尾上右近が演じる『弁天娘女男白浪』弁天小僧菊之助=撮影/永石勝(松竹提供)
尾上右近が演じる『弁天娘女男白浪』弁天小僧菊之助=撮影/永石勝(松竹提供)

──弁天小僧に出会ったと感じたのも03年、1月だった。

 僕が音羽屋、菊五郎のおじさまに預かっていただく、という話になった時に、初めて一人で電車に乗って歌舞伎座に通いました。その時に菊五郎のおじさまが演じていたのが弁天小僧でした。舞台袖から見ると、客席で見ていた印象よりも迫力がすごかった。溌剌(はつらつ)としているし、ギラギラしているし。おじさまと弁天小僧、役と役者がどっちがどっちかわからない。それを目の当たりにしました。

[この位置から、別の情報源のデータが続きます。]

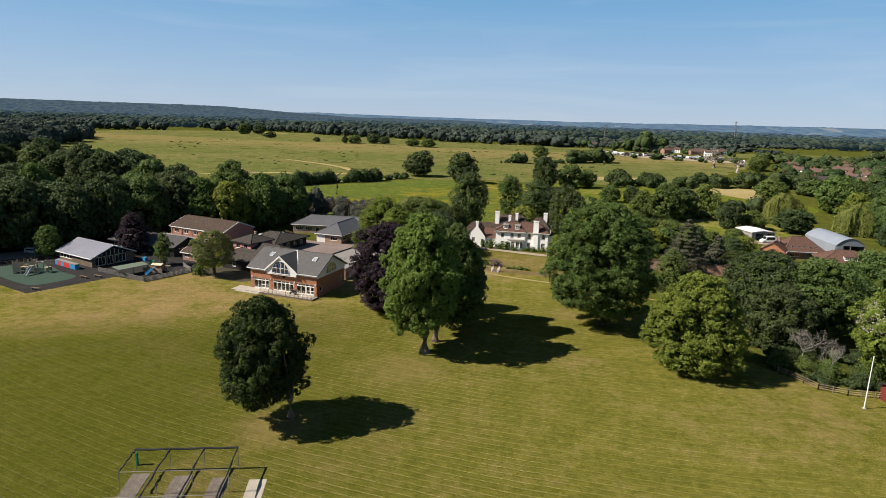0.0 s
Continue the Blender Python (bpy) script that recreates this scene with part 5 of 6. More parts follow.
def build_house():
    m = pose(11.4, 187.5, 0, 0, 0, -9.2)
    ob = base_of("white_house", m, "large white-painted country house with brown tiled roofs", "house")
    E, t = 5.5, 0.35
    up = [sash(x, 1.0, 3.5, 5.05) for x in (2.1, 5.0, 7.2)]
    low = [sash(2.1, 1.0, 0.75, 2.35)]
    wall(ob, "front_wall", pose(0, -0.25, 0), 9.0, E, t, up + low, RENDER_WHITE)
    wall(ob, "front_wall", pose(9.0, 0.0, 0), 7.1, E, t, [sash(1.25, 1.0, 3.5, 5.05), sash(5.6, 1.2, 3.4, 5.05), sash(1.2, 1.0, 0.75, 2.4), sash(5.6, 1.2, 0.6, 2.4)], RENDER_WHITE)
    wall(ob, "side_wall", pose(16.1, t, 0, 0, 0, 90), 12.4 - t, E, t, [sash(3, 1.0, 3.5, 5.0), sash(9.5, 1.0, 3.5, 5.0), sash(9.5, 1.0, 0.7, 2.3)], RENDER_WHITE)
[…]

 毎日通っていましたが、千穐楽に「もう明日は見られないんだ、あの楽屋の空気を吸えないんだ」とすごく寂しい気持ちになったことを覚えています。その時は「五人男」それぞれの楽屋も出入りさせていただき、支度も見させていただいていました。「白浪五人男とはこういう演目なんだ」と認識したのはその時だったと思います。あとは、十八代目の(中村)勘三郎のおじさまの弁天小僧を見に行った時は、「いつかあなたもやるんだから」とこしらえ場に来なさいと言ってもらって着替えるところを見させていただいたんです。その時は「いつかやるのかな」と思っていましたが、「ついにやることになりました」と今は言いたいです。

──そんな「弁天娘女男白浪」の面白さとは。

 カッコイイより“悪カッコイイ”はもっとカッコイイ、ということに尽きると思います。綺麗なお嬢さんだと見えた人が、実は男の盗賊だった、というところが面白い。自分の犯した罪に対して開き直っちゃう。何でもやることがカッコよくて粋でスマートで恐ろしい、というのがこのお芝居の面白いところ。あれをやってはいけない、これをやってはいけないと言われて育った自分とは真逆のキャラクターです(笑)。芸は、円熟するにつれ魅力がどんどん変わっていくものだと思いますが、まだ熟していない芸であったとしても、みずみずしさや生々しさなど、「小僧」としての生意気な感じは、僕の年代だからこそリアリティーを持ってお届けできる自信があります。観に来てくださったお客様たちに、「歌舞伎ってイメージと違ったわ!」と喜んで帰っていただき、「また観に行っちゃおうか」と思っていただけるように演じたい。歌舞伎に目覚めた時の気持ちをいま一度思い出して、ワクワクしながら演じたいと思います。